*THE TASK*
Extract every line of the material below and reproduce it faithfully.

● ● ● ● ●

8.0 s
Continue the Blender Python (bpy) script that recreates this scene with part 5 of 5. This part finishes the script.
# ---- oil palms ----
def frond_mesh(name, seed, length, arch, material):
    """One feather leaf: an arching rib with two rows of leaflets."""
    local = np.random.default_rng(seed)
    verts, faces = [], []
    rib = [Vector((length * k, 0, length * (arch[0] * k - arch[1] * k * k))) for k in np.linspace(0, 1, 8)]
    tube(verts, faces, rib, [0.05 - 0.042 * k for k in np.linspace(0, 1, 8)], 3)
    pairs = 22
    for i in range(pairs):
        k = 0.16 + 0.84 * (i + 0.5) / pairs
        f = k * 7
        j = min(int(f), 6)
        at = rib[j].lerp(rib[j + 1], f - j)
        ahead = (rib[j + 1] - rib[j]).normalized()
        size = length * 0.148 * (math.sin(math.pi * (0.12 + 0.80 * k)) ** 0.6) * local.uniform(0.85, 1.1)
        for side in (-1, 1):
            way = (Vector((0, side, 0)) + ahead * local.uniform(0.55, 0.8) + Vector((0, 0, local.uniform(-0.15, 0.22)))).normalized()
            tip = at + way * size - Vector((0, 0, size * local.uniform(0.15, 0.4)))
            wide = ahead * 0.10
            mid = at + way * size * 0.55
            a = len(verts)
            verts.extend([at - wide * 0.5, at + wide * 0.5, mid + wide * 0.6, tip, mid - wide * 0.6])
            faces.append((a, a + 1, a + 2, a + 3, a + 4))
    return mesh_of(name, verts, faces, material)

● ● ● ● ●

*REPLY TO THE EXERCISE*
8.0 s
Continue the Blender Python (bpy) script that recreates this scene with part 5 of 5. This part finishes the script.
# ---- oil palms ----
def frond_mesh(name, seed, length, arch, material):
    """One feather leaf: an arching rib with two rows of leaflets."""
    local = np.random.default_rng(seed)
    verts, faces = [], []
    rib = [Vector((length * k, 0, length * (arch[0] * k - arch[1] * k * k))) for k in np.linspace(0, 1, 8)]
    tube(verts, faces, rib, [0.05 - 0.042 * k for k in np.linspace(0, 1, 8)], 3)
    pairs = 22
    for i in range(pairs):
        k = 0.16 + 0.84 * (i + 0.5) / pairs
        f = k * 7
        j = min(int(f), 6)
        at = rib[j].lerp(rib[j + 1], f - j)
        ahead = (rib[j + 1] - rib[j]).normalized()
        size = length * 0.148 * (math.sin(math.pi * (0.12 + 0.80 * k)) ** 0.6) * local.uniform(0.85, 1.1)
        for side in (-1, 1):
            way = (Vector((0, side, 0)) + ahead * local.uniform(0.55, 0.8) + Vector((0, 0, local.uniform(-0.15, 0.22)))).normalized()
            tip = at + way * size - Vector((0, 0, size * local.uniform(0.15, 0.4)))
            wide = ahead * 0.10
            mid = at + way * size * 0.55
            a = len(verts)
            verts.extend([at - wide * 0.5, at + wide * 0.5, mid + wide * 0.6, tip, mid - wide * 0.6])
            faces.append((a, a + 1, a + 2, a + 3, a + 4))
    return mesh_of(name, verts, faces, material)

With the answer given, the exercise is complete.